3.2.3.4 4. Synthetic Control Method

  • Definition: This method is particularly useful for DMA-level targeting and incrementality measurement when there’s only a single treatment region and no well-defined control group. The idea is to create a “synthetic” control group by combining other DMAs or households that weren’t exposed to the marketing campaign, simulating what would have happened without the campaign.

  • How It Works:

    • Identify the treated DMA that received the campaign.
    • Build a synthetic control group by combining data from other DMAs that closely resemble the treated region before the campaign (in terms of key metrics like sales, demographics, and engagement).
    • Compare the post-campaign performance of the treated DMA against the synthetic control group to estimate the incremental impact.
  • Advantages:

    • Effective for Small-Scale Interventions: It’s especially useful when there aren’t many control regions available for comparison.
    • Rigorous Control: It accounts for time trends and allows for the construction of a custom control group, improving the validity of the analysis.
  • Example: If a marketing campaign was launched in only one DMA due to budget constraints, a synthetic control method could be used to create a weighted average of similar DMAs to estimate what the treated DMA’s sales would have been without the campaign.


3.2.3.5 5. Propensity Score Matching (Aggregate)

  • Definition: Similar to individual-level propensity score matching (PSM), this technique can be applied at the household or DMA level to create comparable treatment and control groups. It helps control for pre-existing differences between groups before estimating the incremental effect of the campaign.

  • How It Works:

    • Use household or DMA-level attributes (e.g., demographics, past purchasing behavior, geography) to calculate propensity scores, which indicate the likelihood of being exposed to the campaign.
    • Match households or DMAs in the treatment group (those exposed to the campaign) to similar households or DMAs in the control group (unexposed) based on these propensity scores.
    • Compare outcomes between the matched groups to estimate the incremental lift caused by the campaign.
  • Advantages:

    • Addresses Selection Bias: By matching treatment and control groups based on similar characteristics, PSM helps account for differences that could confound the results.
    • Aggregate-Level Adaptability: Can be used for aggregated datasets, making it useful for household or DMA-level campaigns.
  • Example: For a national marketing campaign, you could use PSM to match households in exposed DMAs to similar households in unexposed DMAs, ensuring the groups are comparable before measuring the sales impact of the campaign.

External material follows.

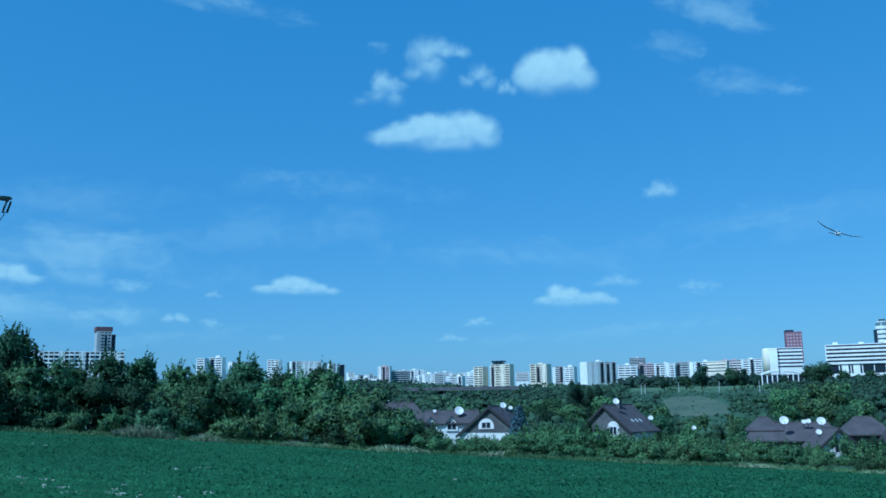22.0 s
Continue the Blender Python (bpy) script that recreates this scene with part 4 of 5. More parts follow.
def terrace(az, d, el, w, roof):
    """A narrow row house: a steep roof towards the valley between two white fire walls."""
    t = thing("row_house", "terraced house with a steep pinkish roof between white fire walls", "house", Matrix.Translation(polar(az, d, rise(el, d))) @ pose(0, 0, 0, 0, 0, -az - 8), "terraced houses")
    part("wall", Shape().box(-w, -4.4, -6, w, 4.4, 1.8), M_WHITE, t)
    part("roof", Shape().add([(-w, -4.8, 1.6), (w, -4.8, 1.6), (w, 1.5, 9.4), (-w, 1.5, 9.4), (-w, 4.6, 1.6), (w, 4.6, 1.6)], [(0, 1, 2, 3), (3, 2, 5, 4), (0, 3, 4), (1, 5, 2), (0, 4, 5, 1)]), roof, t)
    for sg in (-1, 1):
        x = sg * (w + 0.3)
        rim = [(-5.6, -6.0), (-5.4, 1.4), (-4.4, 4.2), (-2.6, 7.0), (0.4, 9.6), (2.2, 9.9), (5.0, 1.6), (5.0, -6.0)]
        m = len(rim)
        part("fire_wall", Shape().add([(x - 0.4, y, z) for y, z in rim] + [(x + 0.4, y, z) for y, z in rim], [tuple(range(m)), tuple(range(2 * m - 1, m - 1, -1))] + [(k, m + k, m + (k + 1) % m, (k + 1) % m) for k in range(m)]), M_WHITE, t)
    part("dormer", Shape().box(-w * 0.5, -4.9, 3.4, w * 0.5, -2.0, 5.2), M_WHITE, t)
    part("window", Shape().box(-w * 0.7, -4.55, -0.6, w * 0.7, -4.3, 0.9), M_GLASS, t)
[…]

3.2.4 Real-World Application in Mid-Upper Funnel

In mid- and upper-funnel campaigns, these methods help quantify the impact on awareness, consideration, or engagement at a larger scale. For example, DMA-level geo-experiments could measure the brand lift or site traffic increase from a digital video campaign or display ads across households in various regions. In these broader contexts, the goal is often to assess whether awareness-building campaigns are effectively pushing users down the funnel towards intent and conversion, and these techniques allow for reliable measurement at aggregated levels.


By applying these techniques, you can show how you’re capable of measuring the incremental impact of campaigns at the household or DMA level, which is critical for large-scale marketing strategies, especially when individual-level targeting isn’t feasible.